A reader: Last week there was a data breach reported where Anthem was hacked. Now, this week I received a phony Anthem email. Yes, I am currently an Anthem customer. And then I just heard about the banks all over the world that had money stolen. It seems like we hear about breaches all the time now. What do I do? How do I know my private info is safe? Is there anything I can do to make sure I don’t become a victim of fraud or identity theft?
Action Line: Your angst is shared by many businesses and consumers alike. Unfortunately, nobody is immune. According to the Federal Trade Commission, Anthem’s breach is affecting more than 80 million customers. The good thing is that you are aware of the breach and you knew the email was phony. Awareness is the best defense. Here are tips all consumers and businesses can use to help protect yourselves:
Annualcreditreport.com. Go to this website once a year and get a copy of your free credit report. Read it to make sure that all information is yours and that it is accurate.
Keep your personal information secure both offline and online.
Shred documents that contain any personal information when you no longer need them. Don’t just throw them in the trash. This can include insurance forms, credit card offers, checks, bank statements, etc.
Limit what you carry. When you leave your home only take the credit or debit cards you intend to use. Keep copies of the front and back of your cards in a safe place in case you need to report them lost or stolen.
Leave your Social Security card at home in a safe place.
Destroy the label on prescription bottles before you throw them away.
When doing business online, make sure that you keep passwords secure.
Use strong passwords and change them regularly.
Use security questions in addition to log ins when online.
Be careful not to post too much personal information on social media.
Be careful with your email.
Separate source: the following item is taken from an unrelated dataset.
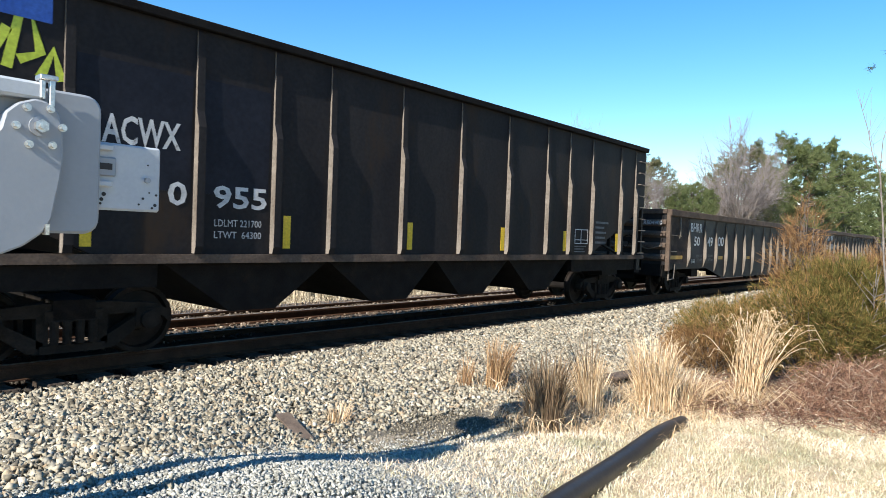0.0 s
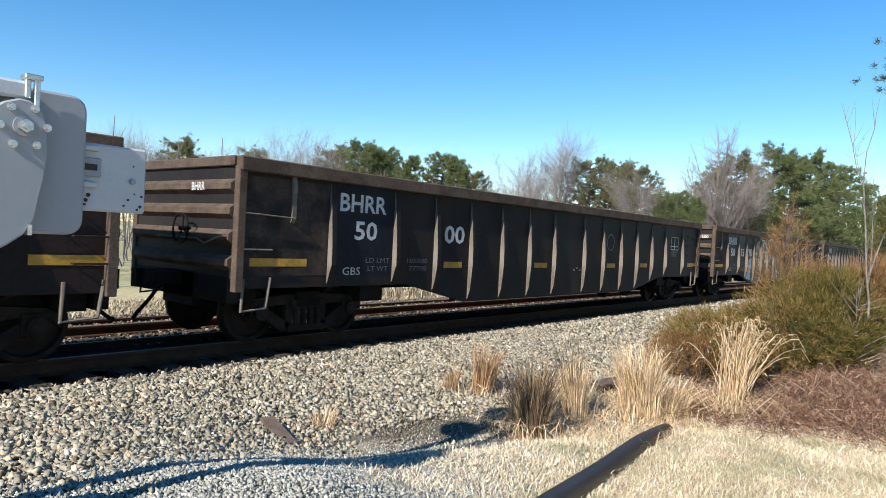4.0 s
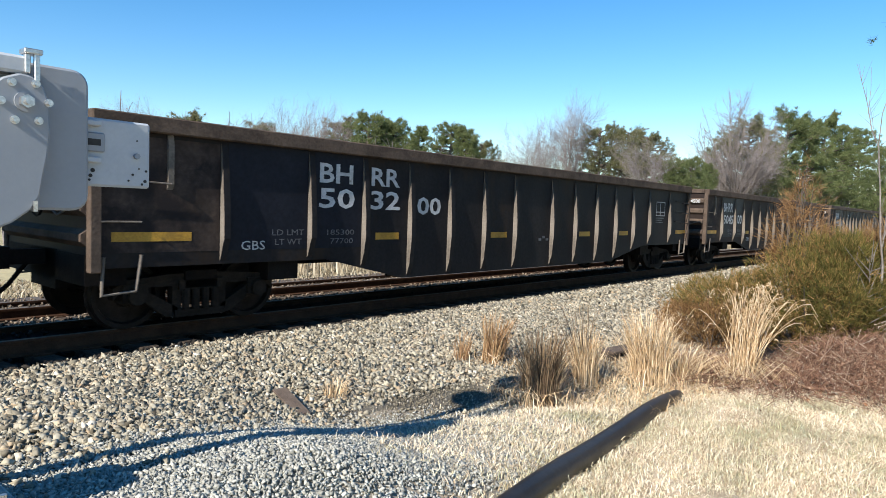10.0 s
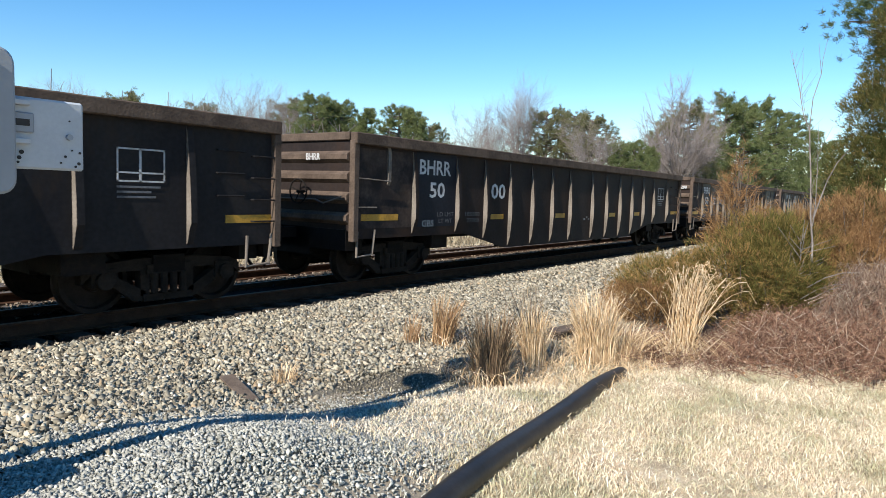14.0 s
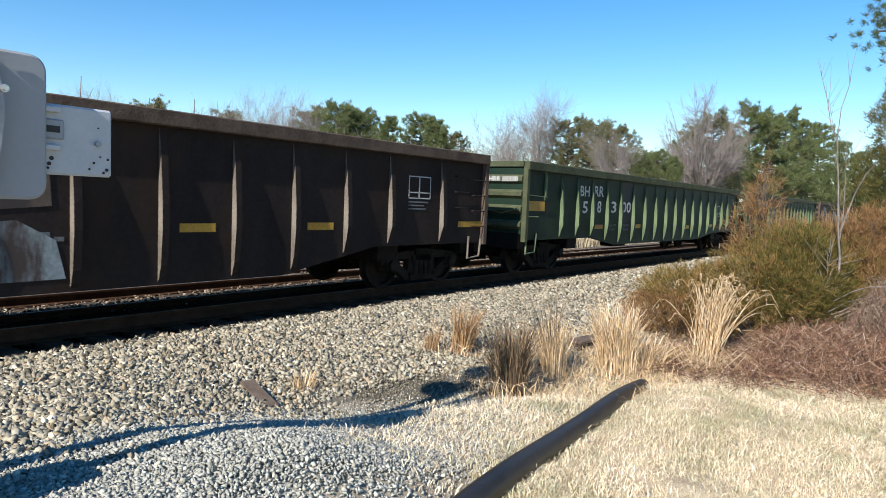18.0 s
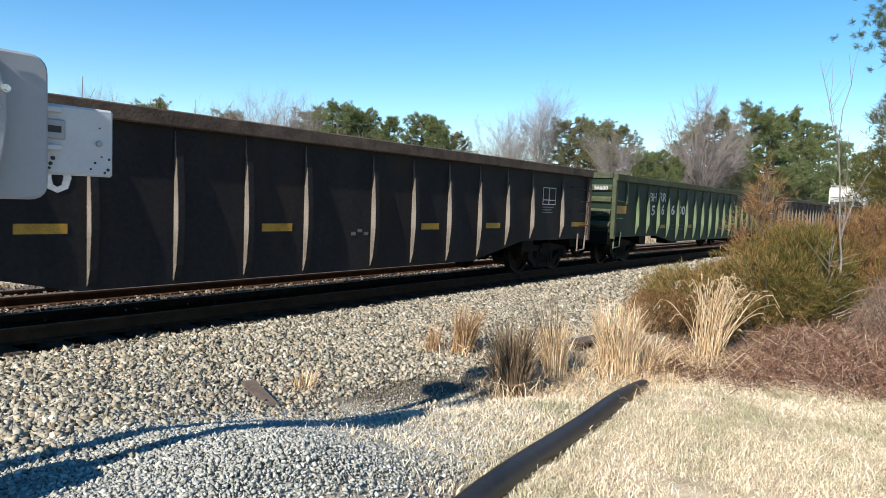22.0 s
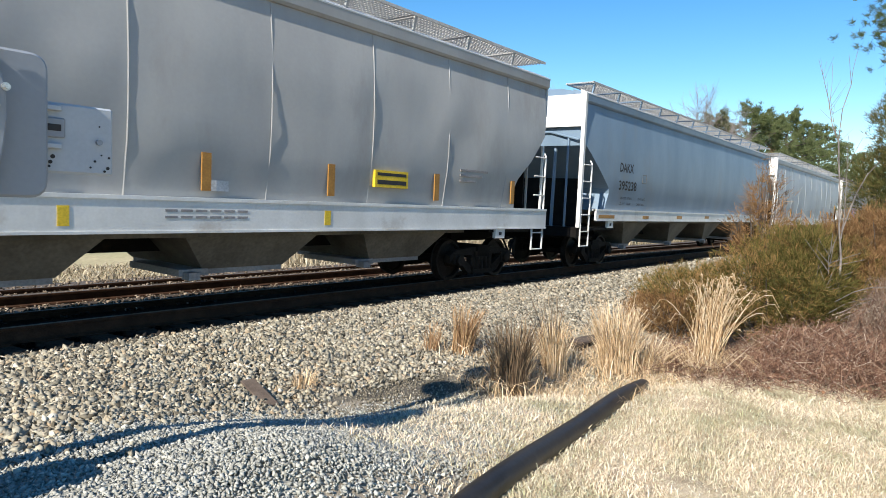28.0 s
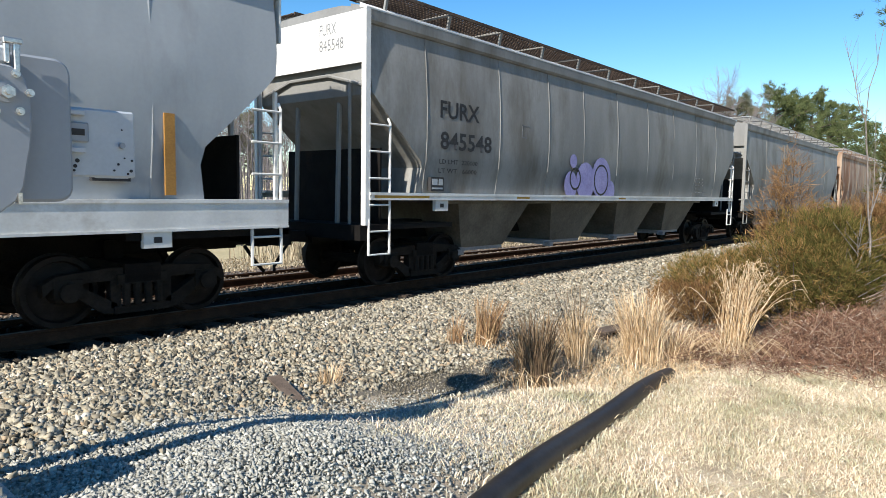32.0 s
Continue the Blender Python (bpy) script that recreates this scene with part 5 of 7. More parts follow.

Do not click on anything or open any files that come unsolicited or you do not know what they are.
Make sure you use antivirus software and keep it current.
WiFi is not always secure. Public WiFi should not be used for banking, bill paying and any other transaction that requires personal information.
Watch your bank statements carefully, even as often as every day.
If a company has a data breach, you will get a formal notification that your information has been compromised.
You can put a fraud alert or credit freeze on your information with the three major credit reporting agencies.
Above all, never give your private information to anyone unless you are sure you already have a business relationship established with that party. If you are thinking of doing business with someone new, contact your BBB by phone or online to check on the background of the company before you do business with them. Be wary: If it sounds too good to be true, it usually is.